=== Short task ===
Set the listing down again exactly, please, apart from its pictures.

— begin —

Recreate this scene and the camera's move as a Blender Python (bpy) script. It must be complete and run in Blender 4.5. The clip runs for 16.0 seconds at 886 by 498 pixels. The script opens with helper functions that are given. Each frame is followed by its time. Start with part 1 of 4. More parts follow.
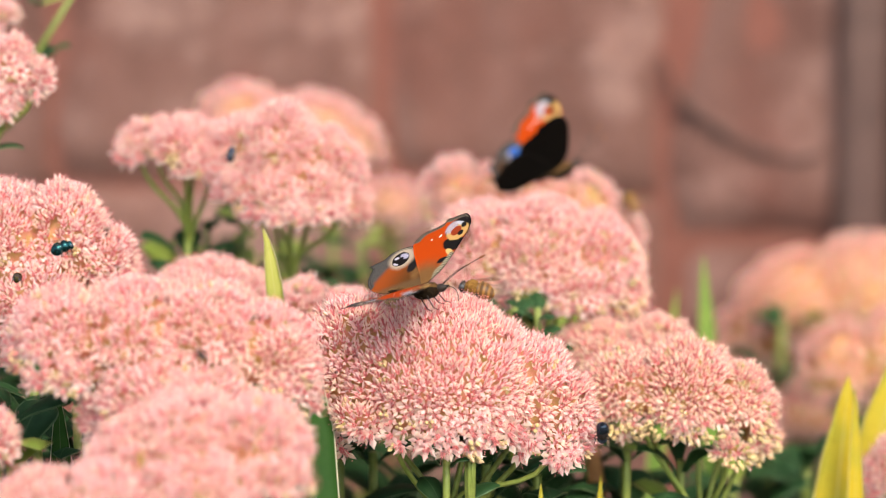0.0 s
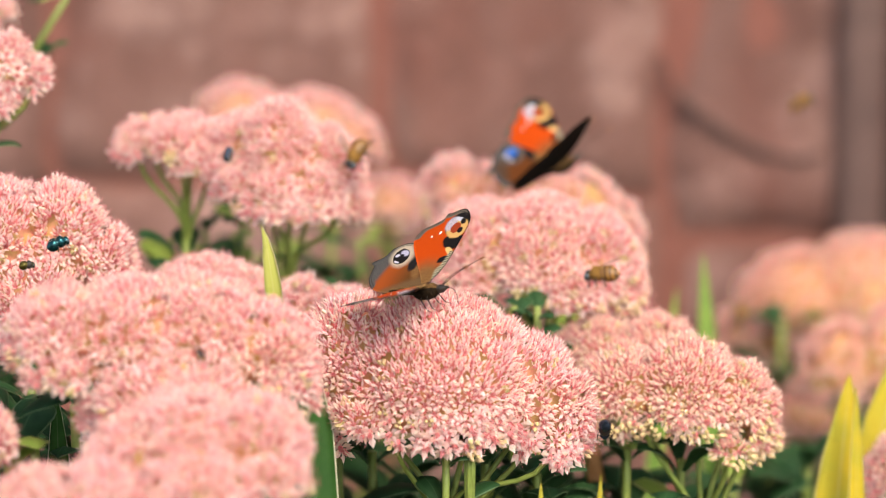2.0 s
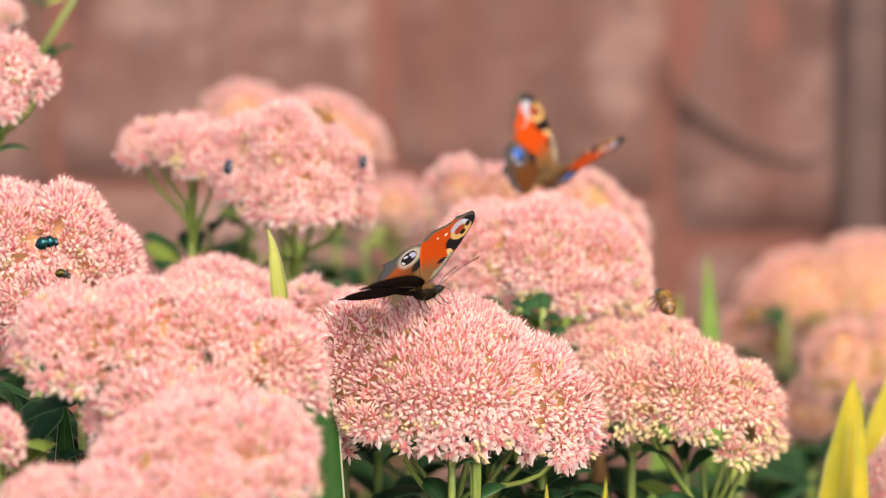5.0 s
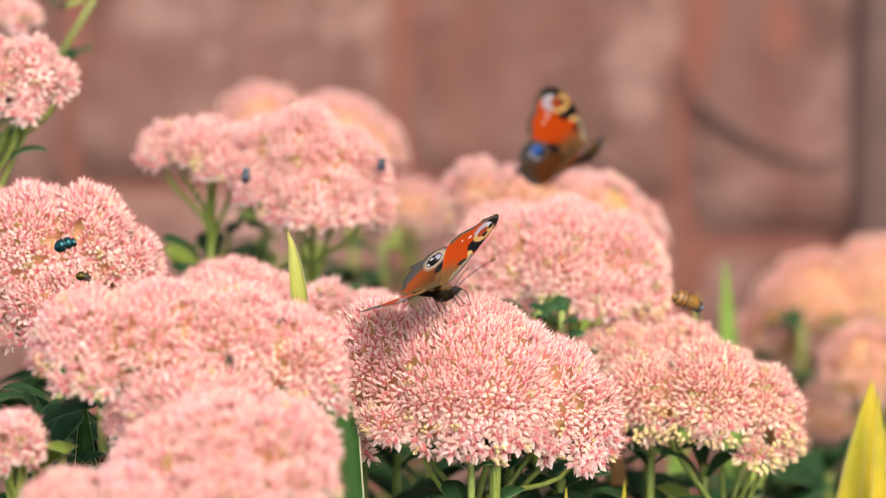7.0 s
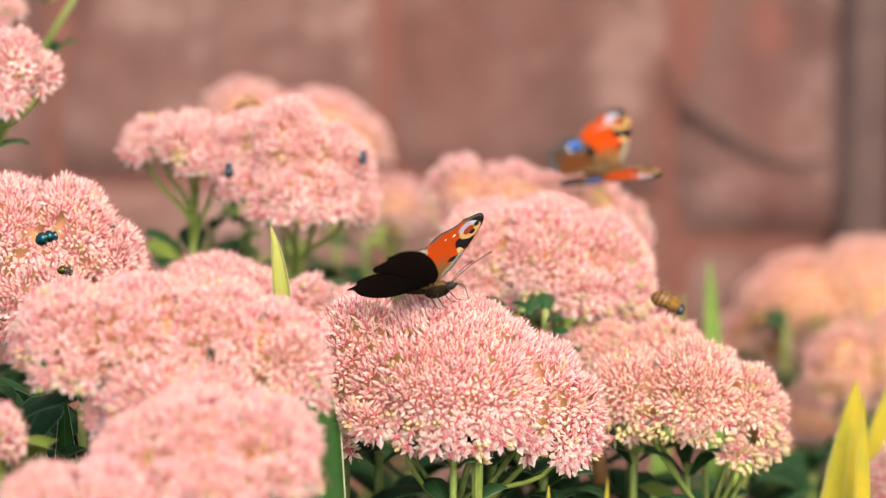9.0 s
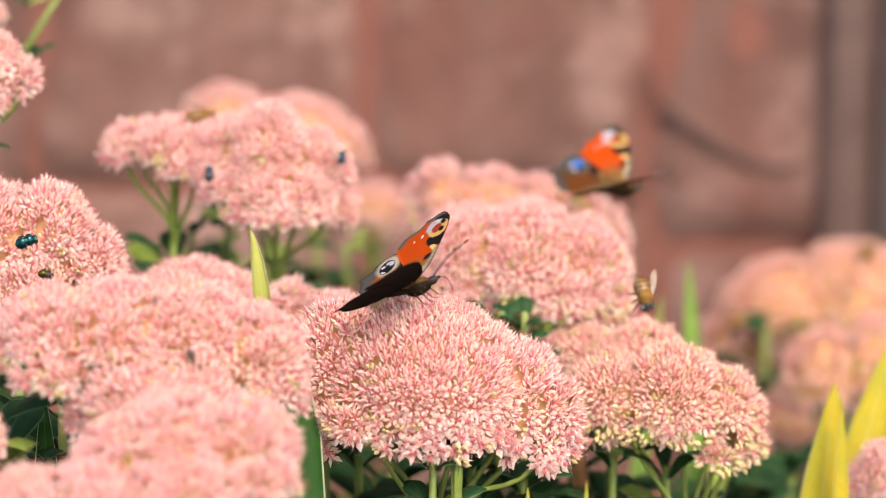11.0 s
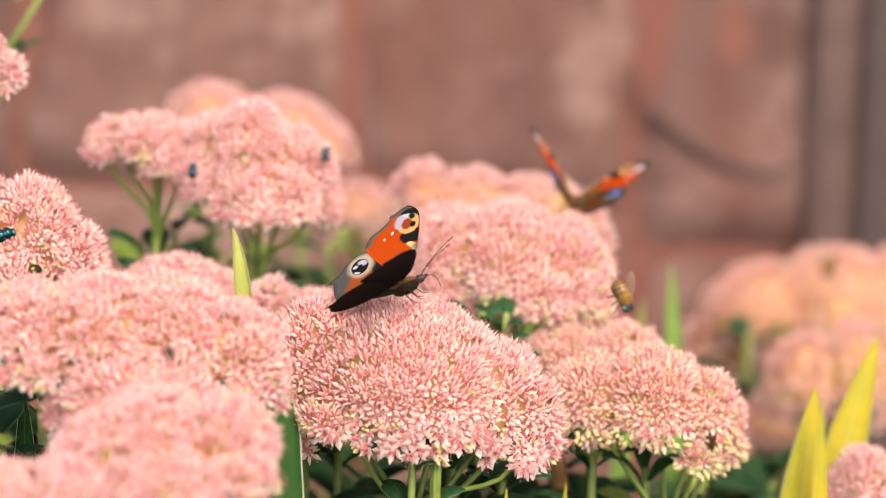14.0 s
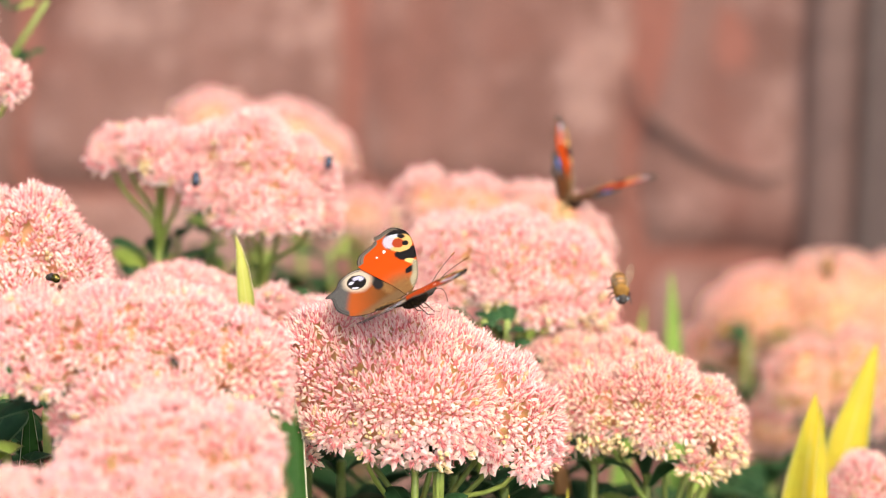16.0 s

— end —

=== The output ===
Recreate this scene and the camera's move as a Blender Python (bpy) script. It must be complete and run in Blender 4.5. The clip runs for 16.0 seconds at 886 by 498 pixels. The script opens with helper functions that are given. Each frame is followed by its time. Start with part 1 of 4. More parts follow.
0.0 s
2.0 s
5.0 s
7.0 s
9.0 s
11.0 s
14.0 s
16.0 s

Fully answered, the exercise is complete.